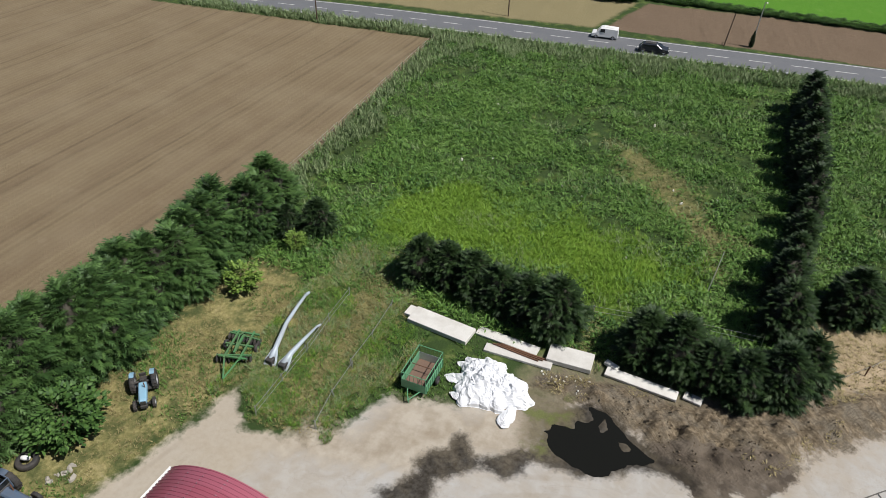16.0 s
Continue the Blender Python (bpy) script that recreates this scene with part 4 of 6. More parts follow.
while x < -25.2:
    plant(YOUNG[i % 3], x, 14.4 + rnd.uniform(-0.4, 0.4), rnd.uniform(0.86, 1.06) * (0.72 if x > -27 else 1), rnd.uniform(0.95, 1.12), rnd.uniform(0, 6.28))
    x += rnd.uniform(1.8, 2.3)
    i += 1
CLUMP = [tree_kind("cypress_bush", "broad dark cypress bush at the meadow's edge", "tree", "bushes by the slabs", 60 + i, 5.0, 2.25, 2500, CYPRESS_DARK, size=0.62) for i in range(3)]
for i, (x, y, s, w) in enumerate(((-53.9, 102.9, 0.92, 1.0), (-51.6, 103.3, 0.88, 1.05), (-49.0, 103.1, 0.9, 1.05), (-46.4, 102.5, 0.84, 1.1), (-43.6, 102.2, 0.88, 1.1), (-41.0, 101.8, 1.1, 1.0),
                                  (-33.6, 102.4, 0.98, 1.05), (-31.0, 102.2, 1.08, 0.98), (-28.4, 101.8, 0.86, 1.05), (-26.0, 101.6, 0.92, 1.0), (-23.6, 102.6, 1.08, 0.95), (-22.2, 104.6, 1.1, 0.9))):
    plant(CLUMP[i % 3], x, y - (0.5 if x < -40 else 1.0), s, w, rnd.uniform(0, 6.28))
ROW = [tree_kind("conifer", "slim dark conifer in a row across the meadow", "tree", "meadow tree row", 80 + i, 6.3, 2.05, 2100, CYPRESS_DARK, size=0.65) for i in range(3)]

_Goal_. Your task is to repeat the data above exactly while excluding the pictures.

_Reply_.
16.0 s
Continue the Blender Python (bpy) script that recreates this scene with part 4 of 6. More parts follow.
while x < -25.2:
    plant(YOUNG[i % 3], x, 14.4 + rnd.uniform(-0.4, 0.4), rnd.uniform(0.86, 1.06) * (0.72 if x > -27 else 1), rnd.uniform(0.95, 1.12), rnd.uniform(0, 6.28))
    x += rnd.uniform(1.8, 2.3)
    i += 1
CLUMP = [tree_kind("cypress_bush", "broad dark cypress bush at the meadow's edge", "tree", "bushes by the slabs", 60 + i, 5.0, 2.25, 2500, CYPRESS_DARK, size=0.62) for i in range(3)]
for i, (x, y, s, w) in enumerate(((-53.9, 102.9, 0.92, 1.0), (-51.6, 103.3, 0.88, 1.05), (-49.0, 103.1, 0.9, 1.05), (-46.4, 102.5, 0.84, 1.1), (-43.6, 102.2, 0.88, 1.1), (-41.0, 101.8, 1.1, 1.0),
                                  (-33.6, 102.4, 0.98, 1.05), (-31.0, 102.2, 1.08, 0.98), (-28.4, 101.8, 0.86, 1.05), (-26.0, 101.6, 0.92, 1.0), (-23.6, 102.6, 1.08, 0.95), (-22.2, 104.6, 1.1, 0.9))):
    plant(CLUMP[i % 3], x, y - (0.5 if x < -40 else 1.0), s, w, rnd.uniform(0, 6.28))
ROW = [tree_kind("conifer", "slim dark conifer in a row across the meadow", "tree", "meadow tree row", 80 + i, 6.3, 2.05, 2100, CYPRESS_DARK, size=0.65) for i in range(3)]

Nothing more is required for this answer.